Aim of the task: Skip all pictures. Write out the data below from its first line through the line that contains "self.f += [(n, n + 1, n".
****************
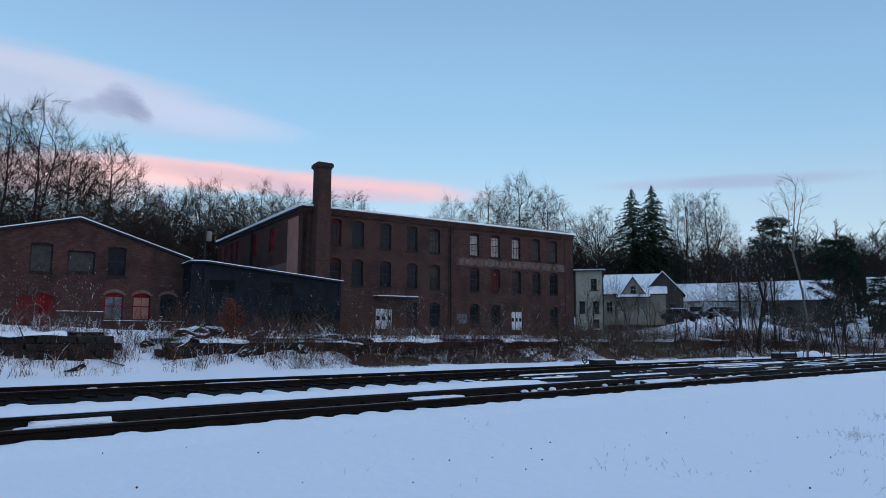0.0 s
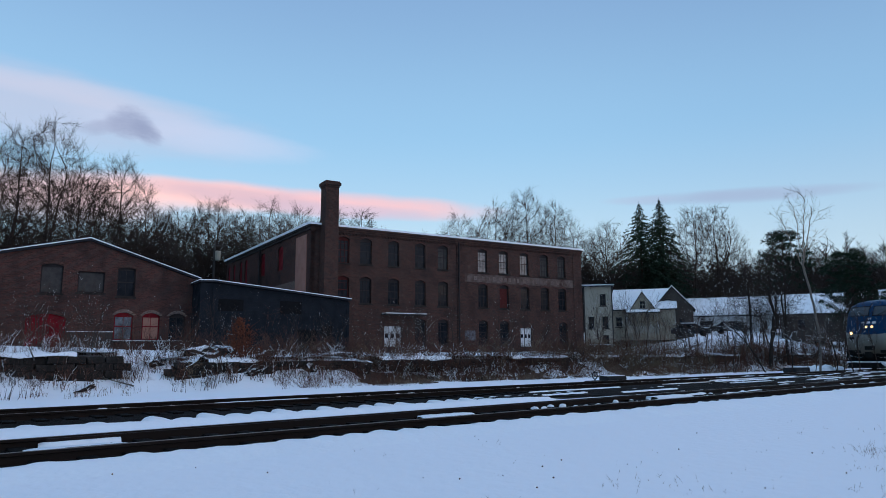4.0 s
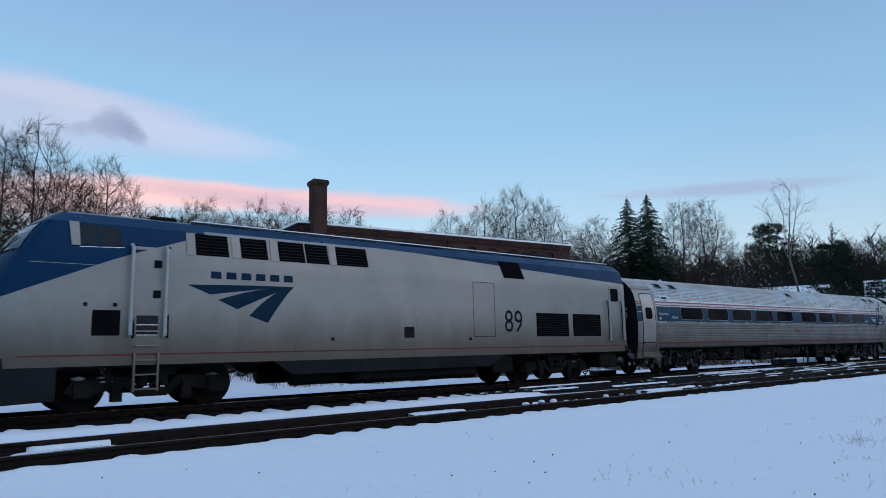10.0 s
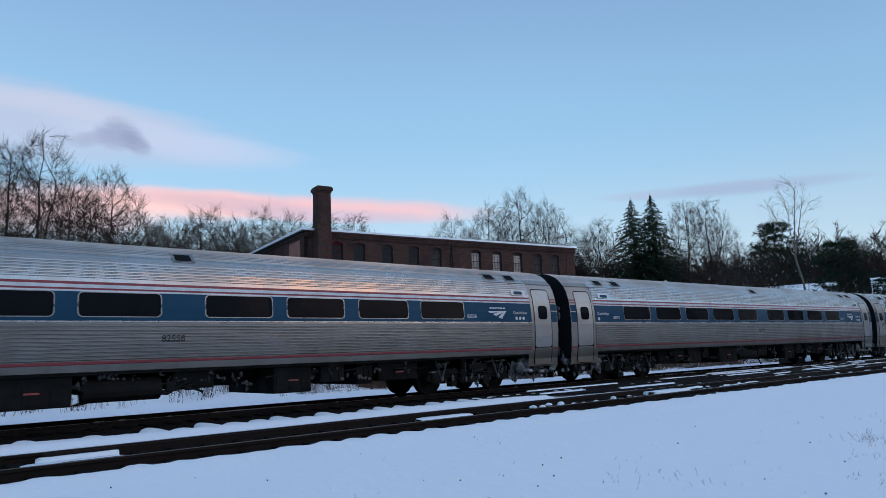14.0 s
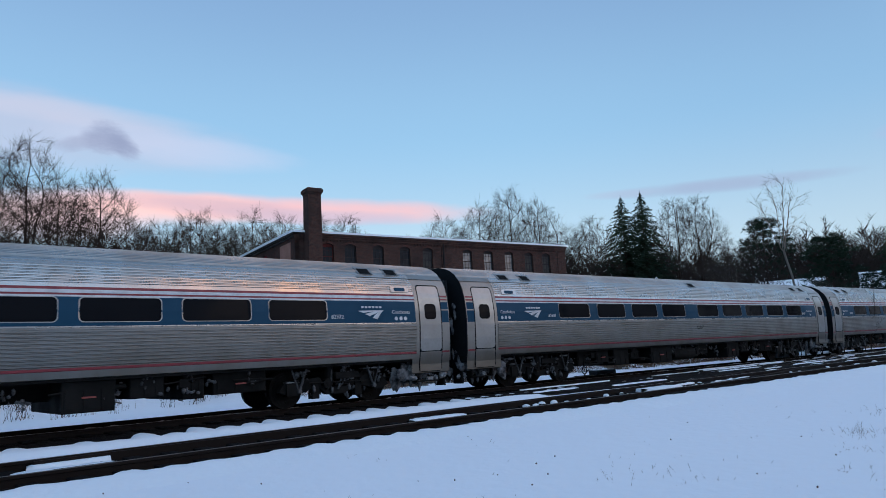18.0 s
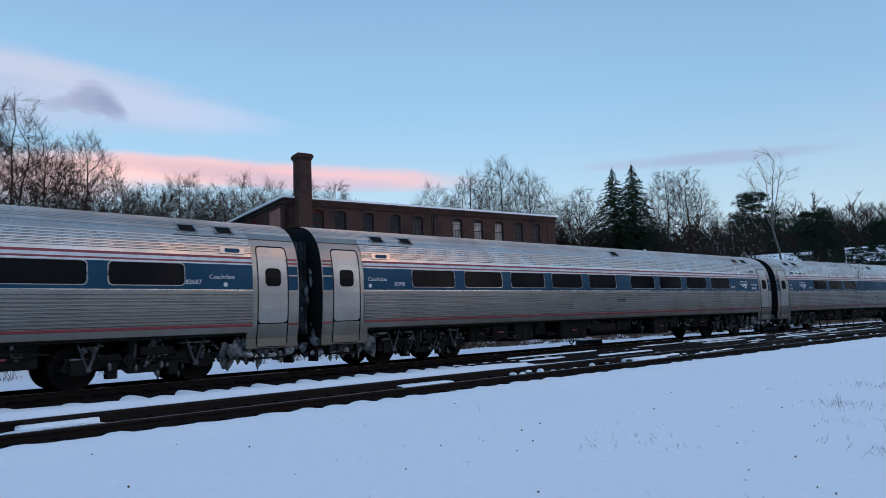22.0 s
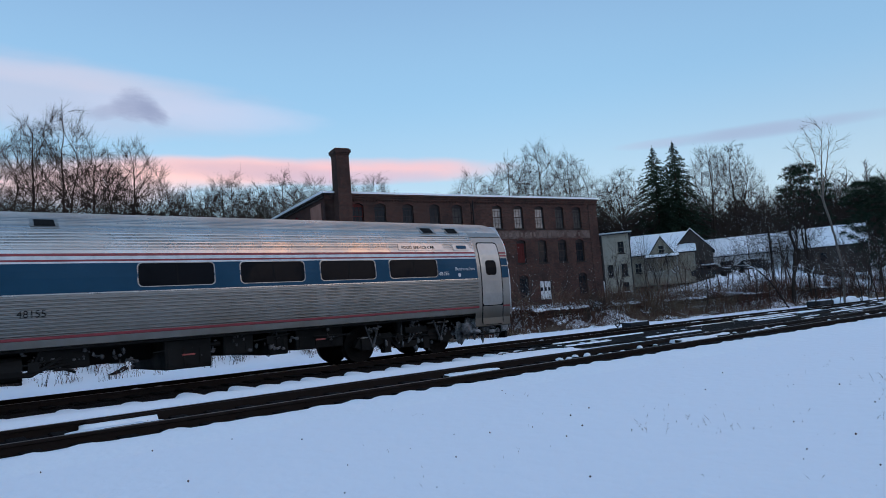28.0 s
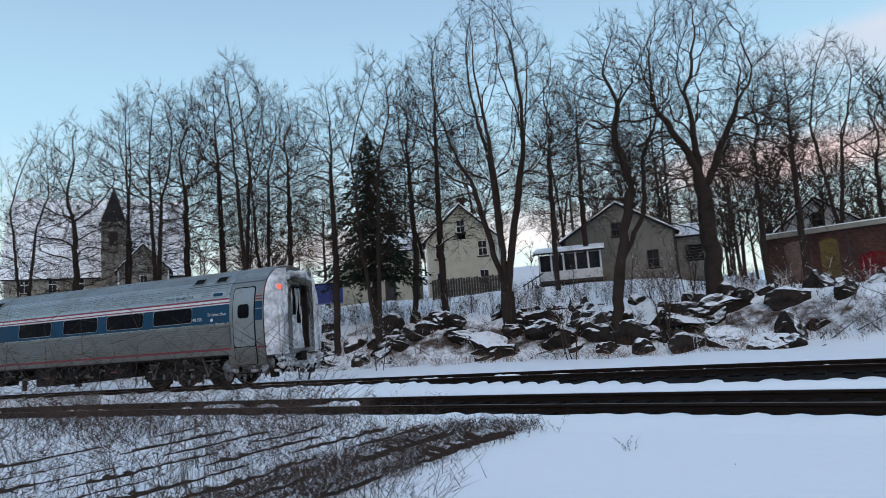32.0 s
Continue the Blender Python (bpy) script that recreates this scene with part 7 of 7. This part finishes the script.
stone_wall(2.0, 7.4, 2.0, 1.0, "dark stone retaining wall topped with snow below the workshop")
stone_wall(9.0, 33.0, 1.6, 0.85, "low dark stone wall along the terrace edge, snow on top")
stone_wall(33.4, 60.0, 1.6, 0.95, "long low dark stone wall along the terrace edge below the mill")


class Sticks:
    """Thousands of thin twigs joined into one mesh."""
    def __init__(self, seed):
        self.v, self.f, self.r = [], [], random.Random(seed)

    def stick(self, p, q, r):
        d = (q - p).normalized()
        a = d.orthogonal().normalized()
        b = d.cross(a)
        n = len(self.v)
        for k in range(3):
            self.v.append(p + (a * math.cos(k * 2.094) + b * math.sin(k * 2.094)) * r)
        self.v.append(q)
        self.f += [(n, n + 1, n + 3), (n + 1, n + 2, n + 3), (n + 2, n, n + 3)]

    def shrub(self, p, h, n, r=0.008, lean=0.5, subs=3):
        g = self.r
        for i in range(n):
            a, l = g.uniform(0, 6.283), g.uniform(0.1, lean)
            hh = h * g.uniform(0.5, 1.1)
            b = p + Vector((g.gauss(0, 0.12), g.gauss(0, 0.12), -0.05))
            m = b + Vector((math.cos(a) * l * hh * 0.5, math.sin(a) * l * hh * 0.5, hh * 0.6))
            e = b + Vector((math.cos(a) * l * hh * 1.1, math.sin(a) * l * hh * 1.1, hh))
            self.stick(b, m, r)
            self.stick(m, e, r * 0.75)
            for j in range(subs):
                u = b.lerp(e, g.uniform(0.35, 0.95))
                a2 = g.uniform(0, 6.283)
                k = hh * g.uniform(0.12, 0.35)
                self.stick(u, u + Vector((math.cos(a2) * k, math.sin(a2) * k, k * g.uniform(0.2, 0.9))), r * 0.6)

    def dot(self, p, r):
        n = len(self.v)
        self.v += [p + Vector(c) * r for c in ((1, 0, 0), (-1, 0, 0), (0, 1, 0), (0, -1, 0), (0, 0, 1), (0, 0, -1))]
        self.f += [(n, n + 2, n + 4), (n + 2, n + 1, n + 4), (n + 1, n + 3, n + 4), (n + 3, n, n + 4), (n + 2, n, n + 5), (n + 1, n + 2, n + 5), (n + 3, n + 1, n + 5), (n, n + 3, n + 5)]

    def done(self, name, mat, label, category="brush"):
        me = bpy.data.meshes.new(name)
        me.from_pydata(self.v, [], self.f)
        me.materials.append(mat)
        return tagged(new(name, me), label, category, kind="stuff")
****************
Answer to the task:
0.0 s
4.0 s
10.0 s
14.0 s
18.0 s
22.0 s
28.0 s
32.0 s
Continue the Blender Python (bpy) script that recreates this scene with part 7 of 7. This part finishes the script.
stone_wall(2.0, 7.4, 2.0, 1.0, "dark stone retaining wall topped with snow below the workshop")
stone_wall(9.0, 33.0, 1.6, 0.85, "low dark stone wall along the terrace edge, snow on top")
stone_wall(33.4, 60.0, 1.6, 0.95, "long low dark stone wall along the terrace edge below the mill")


class Sticks:
    """Thousands of thin twigs joined into one mesh."""
    def __init__(self, seed):
        self.v, self.f, self.r = [], [], random.Random(seed)

    def stick(self, p, q, r):
        d = (q - p).normalized()
        a = d.orthogonal().normalized()
        b = d.cross(a)
        n = len(self.v)
        for k in range(3):
            self.v.append(p + (a * math.cos(k * 2.094) + b * math.sin(k * 2.094)) * r)
        self.v.append(q)
        self.f += [(n, n + 1, n + 3), (n + 1, n + 2, n + 3), (n + 2, n, n + 3)]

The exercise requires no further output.